◆ **Exercise directions**:
From the first line of the data below through the line holding "import math", output each line exactly and leave the pictures out.
--- Start Data section ---
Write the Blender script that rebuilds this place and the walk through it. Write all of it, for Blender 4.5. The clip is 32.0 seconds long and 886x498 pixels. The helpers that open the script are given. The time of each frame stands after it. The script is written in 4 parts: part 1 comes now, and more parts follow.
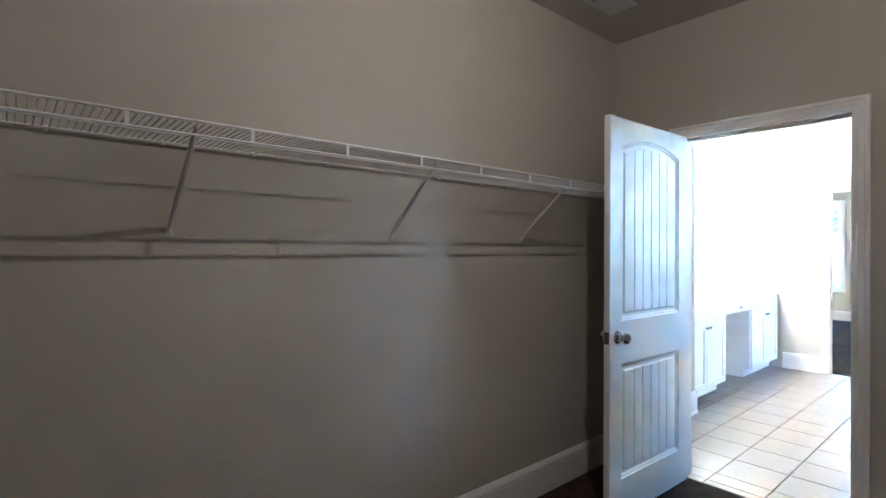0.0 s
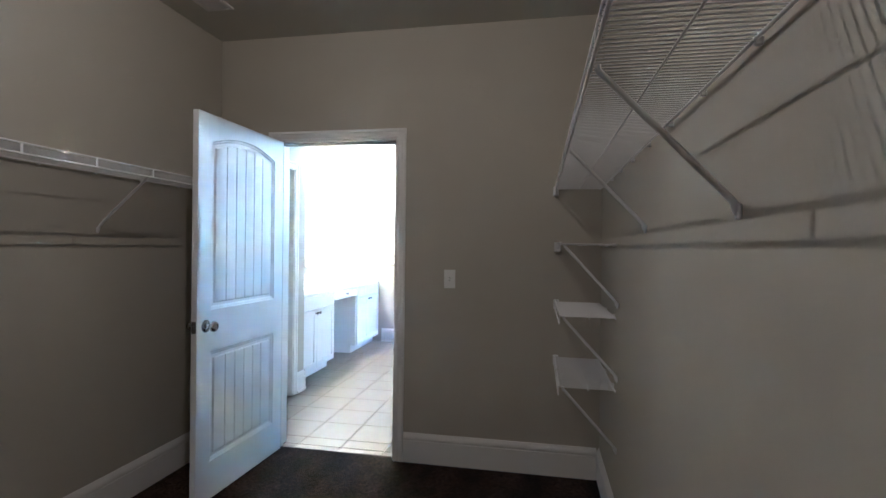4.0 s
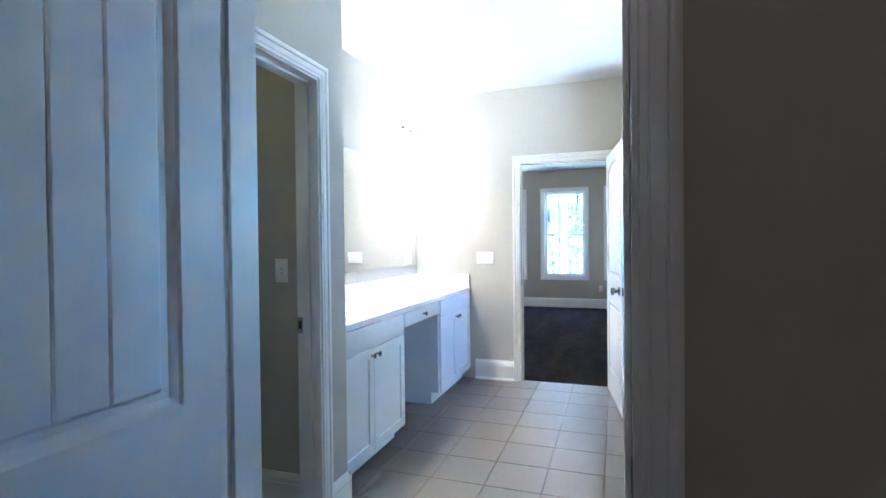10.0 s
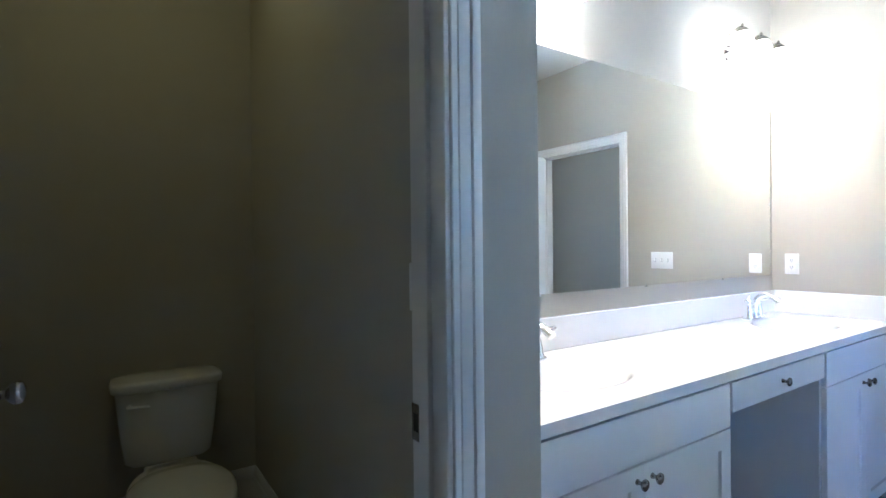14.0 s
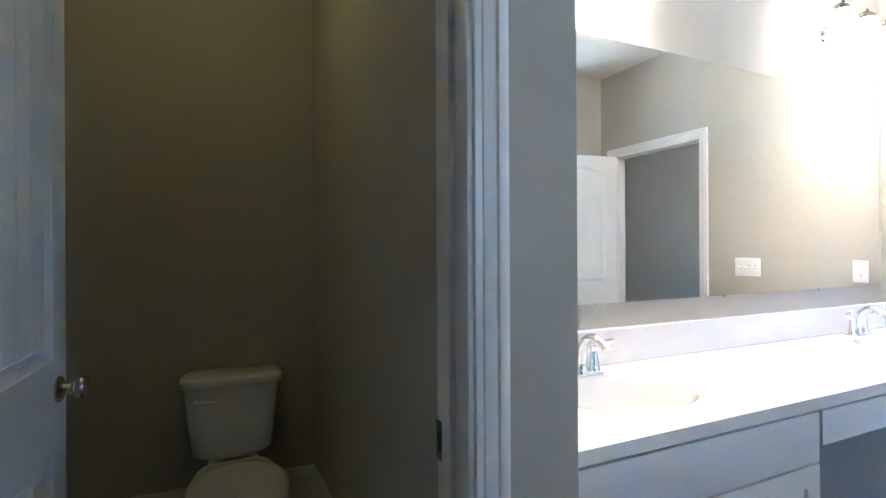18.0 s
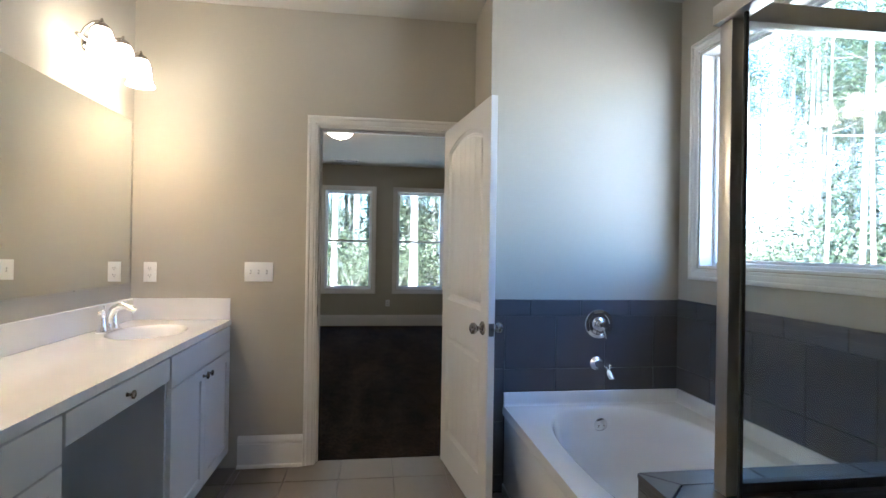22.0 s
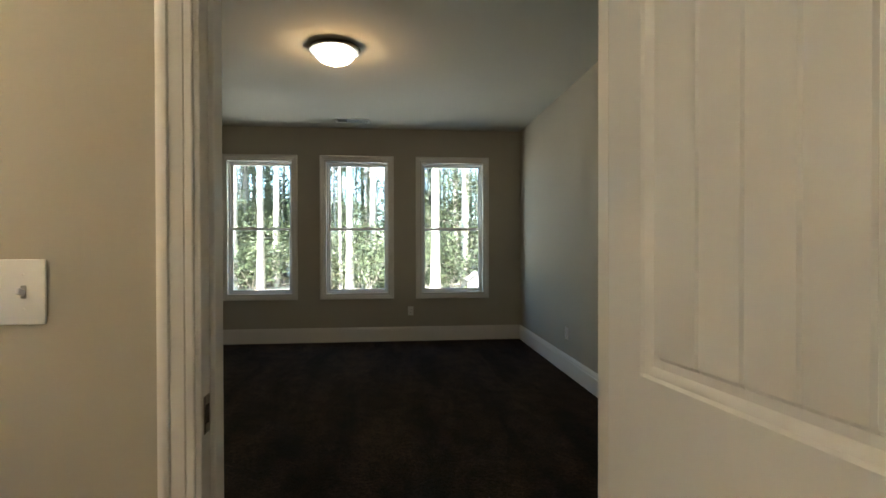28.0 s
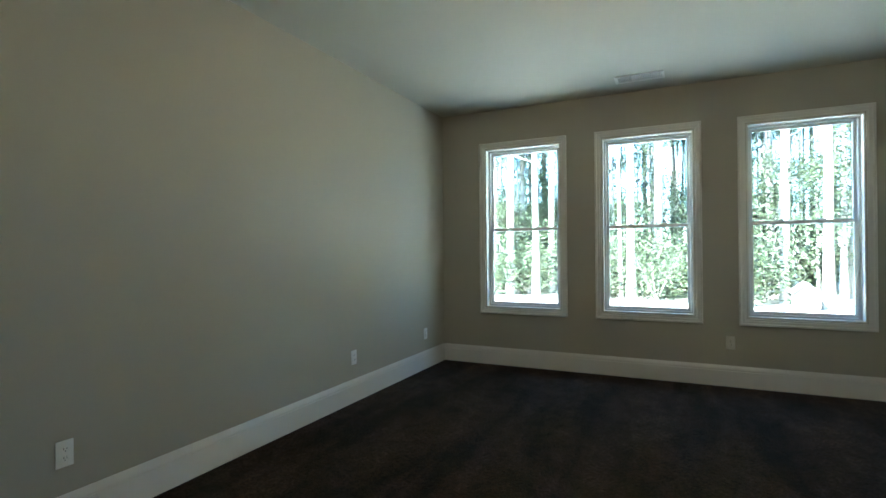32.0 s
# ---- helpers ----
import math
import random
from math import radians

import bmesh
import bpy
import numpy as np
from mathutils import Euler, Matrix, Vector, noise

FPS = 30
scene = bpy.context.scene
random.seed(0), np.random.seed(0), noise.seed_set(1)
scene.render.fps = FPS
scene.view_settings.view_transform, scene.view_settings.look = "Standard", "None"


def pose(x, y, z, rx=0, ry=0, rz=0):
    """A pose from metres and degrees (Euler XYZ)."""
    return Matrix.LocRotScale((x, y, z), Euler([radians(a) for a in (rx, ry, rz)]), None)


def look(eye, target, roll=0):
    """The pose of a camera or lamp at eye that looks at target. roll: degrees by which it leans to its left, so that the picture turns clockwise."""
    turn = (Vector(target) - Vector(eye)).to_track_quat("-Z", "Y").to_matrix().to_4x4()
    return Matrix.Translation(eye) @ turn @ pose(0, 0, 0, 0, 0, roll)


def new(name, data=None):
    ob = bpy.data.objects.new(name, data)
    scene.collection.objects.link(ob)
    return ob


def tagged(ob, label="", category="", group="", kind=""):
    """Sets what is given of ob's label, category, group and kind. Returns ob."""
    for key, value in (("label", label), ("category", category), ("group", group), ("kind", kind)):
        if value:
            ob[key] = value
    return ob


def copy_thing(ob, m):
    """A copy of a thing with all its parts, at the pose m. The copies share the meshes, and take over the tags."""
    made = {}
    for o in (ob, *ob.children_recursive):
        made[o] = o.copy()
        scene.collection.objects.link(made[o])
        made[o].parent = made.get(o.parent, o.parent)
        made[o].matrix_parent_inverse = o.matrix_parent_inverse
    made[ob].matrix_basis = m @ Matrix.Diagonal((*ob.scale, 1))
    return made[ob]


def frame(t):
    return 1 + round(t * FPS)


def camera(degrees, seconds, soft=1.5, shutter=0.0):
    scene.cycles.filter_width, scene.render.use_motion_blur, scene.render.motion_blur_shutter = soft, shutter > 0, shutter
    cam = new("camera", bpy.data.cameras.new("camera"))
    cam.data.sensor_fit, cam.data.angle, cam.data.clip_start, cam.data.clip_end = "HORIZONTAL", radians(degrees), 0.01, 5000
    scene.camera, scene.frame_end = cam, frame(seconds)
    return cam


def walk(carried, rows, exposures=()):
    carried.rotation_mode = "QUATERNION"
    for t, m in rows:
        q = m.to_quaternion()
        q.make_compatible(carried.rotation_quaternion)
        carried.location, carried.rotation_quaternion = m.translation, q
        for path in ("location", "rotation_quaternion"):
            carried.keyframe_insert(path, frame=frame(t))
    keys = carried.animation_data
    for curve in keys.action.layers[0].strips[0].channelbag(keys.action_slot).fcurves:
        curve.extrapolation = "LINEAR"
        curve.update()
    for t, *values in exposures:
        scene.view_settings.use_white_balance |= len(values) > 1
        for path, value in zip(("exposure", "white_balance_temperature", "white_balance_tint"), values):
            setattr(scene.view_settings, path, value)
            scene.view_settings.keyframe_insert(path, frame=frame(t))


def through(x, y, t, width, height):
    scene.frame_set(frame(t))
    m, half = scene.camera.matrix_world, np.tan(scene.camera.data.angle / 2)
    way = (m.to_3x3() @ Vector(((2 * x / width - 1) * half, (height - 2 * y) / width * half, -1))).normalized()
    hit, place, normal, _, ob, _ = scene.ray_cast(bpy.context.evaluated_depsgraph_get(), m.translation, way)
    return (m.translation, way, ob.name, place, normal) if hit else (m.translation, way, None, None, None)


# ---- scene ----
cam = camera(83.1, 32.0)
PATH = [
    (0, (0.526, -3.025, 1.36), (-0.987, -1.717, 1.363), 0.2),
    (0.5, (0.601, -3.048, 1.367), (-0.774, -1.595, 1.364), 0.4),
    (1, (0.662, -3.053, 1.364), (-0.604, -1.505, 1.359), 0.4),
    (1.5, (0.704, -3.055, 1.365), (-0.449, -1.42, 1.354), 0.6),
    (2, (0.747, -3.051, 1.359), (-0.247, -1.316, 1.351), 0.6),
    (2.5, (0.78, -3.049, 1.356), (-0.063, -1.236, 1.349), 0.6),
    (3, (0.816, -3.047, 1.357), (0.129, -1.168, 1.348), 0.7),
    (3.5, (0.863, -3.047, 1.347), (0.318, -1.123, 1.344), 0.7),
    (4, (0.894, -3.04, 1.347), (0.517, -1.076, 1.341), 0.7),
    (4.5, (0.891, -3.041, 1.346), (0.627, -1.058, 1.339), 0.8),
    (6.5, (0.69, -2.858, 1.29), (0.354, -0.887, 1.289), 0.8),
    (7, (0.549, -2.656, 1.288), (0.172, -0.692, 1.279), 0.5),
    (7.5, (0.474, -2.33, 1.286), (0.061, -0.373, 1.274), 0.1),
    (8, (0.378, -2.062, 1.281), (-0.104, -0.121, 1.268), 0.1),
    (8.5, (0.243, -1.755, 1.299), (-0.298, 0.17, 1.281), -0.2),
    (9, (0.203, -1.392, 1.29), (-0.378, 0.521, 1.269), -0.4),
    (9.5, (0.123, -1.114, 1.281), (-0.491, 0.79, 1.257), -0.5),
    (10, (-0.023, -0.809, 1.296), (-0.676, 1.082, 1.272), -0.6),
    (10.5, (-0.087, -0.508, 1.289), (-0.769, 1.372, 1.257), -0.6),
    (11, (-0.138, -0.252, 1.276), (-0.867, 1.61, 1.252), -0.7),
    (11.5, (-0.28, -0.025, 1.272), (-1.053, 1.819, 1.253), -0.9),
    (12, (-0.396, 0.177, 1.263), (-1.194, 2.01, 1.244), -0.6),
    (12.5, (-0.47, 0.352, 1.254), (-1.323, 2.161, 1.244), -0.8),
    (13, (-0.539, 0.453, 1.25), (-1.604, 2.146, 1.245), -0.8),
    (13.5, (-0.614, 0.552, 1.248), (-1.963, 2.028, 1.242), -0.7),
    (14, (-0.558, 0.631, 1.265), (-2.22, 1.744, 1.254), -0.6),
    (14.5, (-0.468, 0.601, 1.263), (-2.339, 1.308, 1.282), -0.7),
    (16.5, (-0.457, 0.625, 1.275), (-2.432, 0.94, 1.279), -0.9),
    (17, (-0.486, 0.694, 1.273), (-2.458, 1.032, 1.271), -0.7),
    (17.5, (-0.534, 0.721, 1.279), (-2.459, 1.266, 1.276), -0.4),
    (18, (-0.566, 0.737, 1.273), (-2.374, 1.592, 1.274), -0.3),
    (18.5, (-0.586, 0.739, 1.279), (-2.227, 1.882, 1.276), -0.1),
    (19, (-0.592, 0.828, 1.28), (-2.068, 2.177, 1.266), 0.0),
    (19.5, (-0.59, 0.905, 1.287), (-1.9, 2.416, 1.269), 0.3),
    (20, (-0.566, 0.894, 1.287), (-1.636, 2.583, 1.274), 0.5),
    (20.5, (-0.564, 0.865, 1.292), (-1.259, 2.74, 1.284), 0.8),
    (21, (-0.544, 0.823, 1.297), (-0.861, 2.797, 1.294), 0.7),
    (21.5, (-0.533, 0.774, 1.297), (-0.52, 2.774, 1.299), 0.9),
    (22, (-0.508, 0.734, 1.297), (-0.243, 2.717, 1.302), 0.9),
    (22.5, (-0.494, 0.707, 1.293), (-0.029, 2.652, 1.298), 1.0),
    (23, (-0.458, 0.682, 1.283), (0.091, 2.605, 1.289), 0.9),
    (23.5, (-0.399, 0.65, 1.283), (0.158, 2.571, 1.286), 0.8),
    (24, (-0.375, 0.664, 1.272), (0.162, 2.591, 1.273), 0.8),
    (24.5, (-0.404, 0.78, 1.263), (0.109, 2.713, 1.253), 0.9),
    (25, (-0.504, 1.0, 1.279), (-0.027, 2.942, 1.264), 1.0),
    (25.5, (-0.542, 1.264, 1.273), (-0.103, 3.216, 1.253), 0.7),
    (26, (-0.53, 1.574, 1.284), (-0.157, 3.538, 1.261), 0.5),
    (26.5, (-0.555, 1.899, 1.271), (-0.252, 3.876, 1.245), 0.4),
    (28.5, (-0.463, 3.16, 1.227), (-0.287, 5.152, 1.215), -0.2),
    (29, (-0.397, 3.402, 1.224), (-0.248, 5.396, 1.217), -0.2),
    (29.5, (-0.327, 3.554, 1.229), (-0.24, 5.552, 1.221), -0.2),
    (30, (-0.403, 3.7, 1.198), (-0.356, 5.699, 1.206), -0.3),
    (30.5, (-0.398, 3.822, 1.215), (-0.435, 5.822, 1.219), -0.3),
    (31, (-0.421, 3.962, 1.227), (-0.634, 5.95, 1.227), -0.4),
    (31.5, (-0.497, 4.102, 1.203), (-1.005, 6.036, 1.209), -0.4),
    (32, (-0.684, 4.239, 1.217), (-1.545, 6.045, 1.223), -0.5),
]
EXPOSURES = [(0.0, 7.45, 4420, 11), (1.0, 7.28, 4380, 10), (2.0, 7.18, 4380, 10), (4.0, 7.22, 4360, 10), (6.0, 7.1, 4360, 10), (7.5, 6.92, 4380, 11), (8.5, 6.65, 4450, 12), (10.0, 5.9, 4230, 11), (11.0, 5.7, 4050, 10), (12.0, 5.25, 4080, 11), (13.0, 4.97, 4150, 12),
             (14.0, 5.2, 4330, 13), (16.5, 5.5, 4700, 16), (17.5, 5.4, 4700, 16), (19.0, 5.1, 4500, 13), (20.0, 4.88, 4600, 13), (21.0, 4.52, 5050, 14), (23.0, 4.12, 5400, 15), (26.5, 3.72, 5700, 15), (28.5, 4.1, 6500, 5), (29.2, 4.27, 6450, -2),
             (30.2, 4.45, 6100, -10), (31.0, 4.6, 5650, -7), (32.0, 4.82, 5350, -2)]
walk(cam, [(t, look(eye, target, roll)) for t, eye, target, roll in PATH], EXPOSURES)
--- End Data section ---
◆ **Reply**:
Write the Blender script that rebuilds this place and the walk through it. Write all of it, for Blender 4.5. The clip is 32.0 seconds long and 886x498 pixels. The helpers that open the script are given. The time of each frame stands after it. The script is written in 4 parts: part 1 comes now, and more parts follow.
0.0 s
4.0 s
10.0 s
14.0 s
18.0 s
22.0 s
28.0 s
32.0 s
# ---- helpers ----
import math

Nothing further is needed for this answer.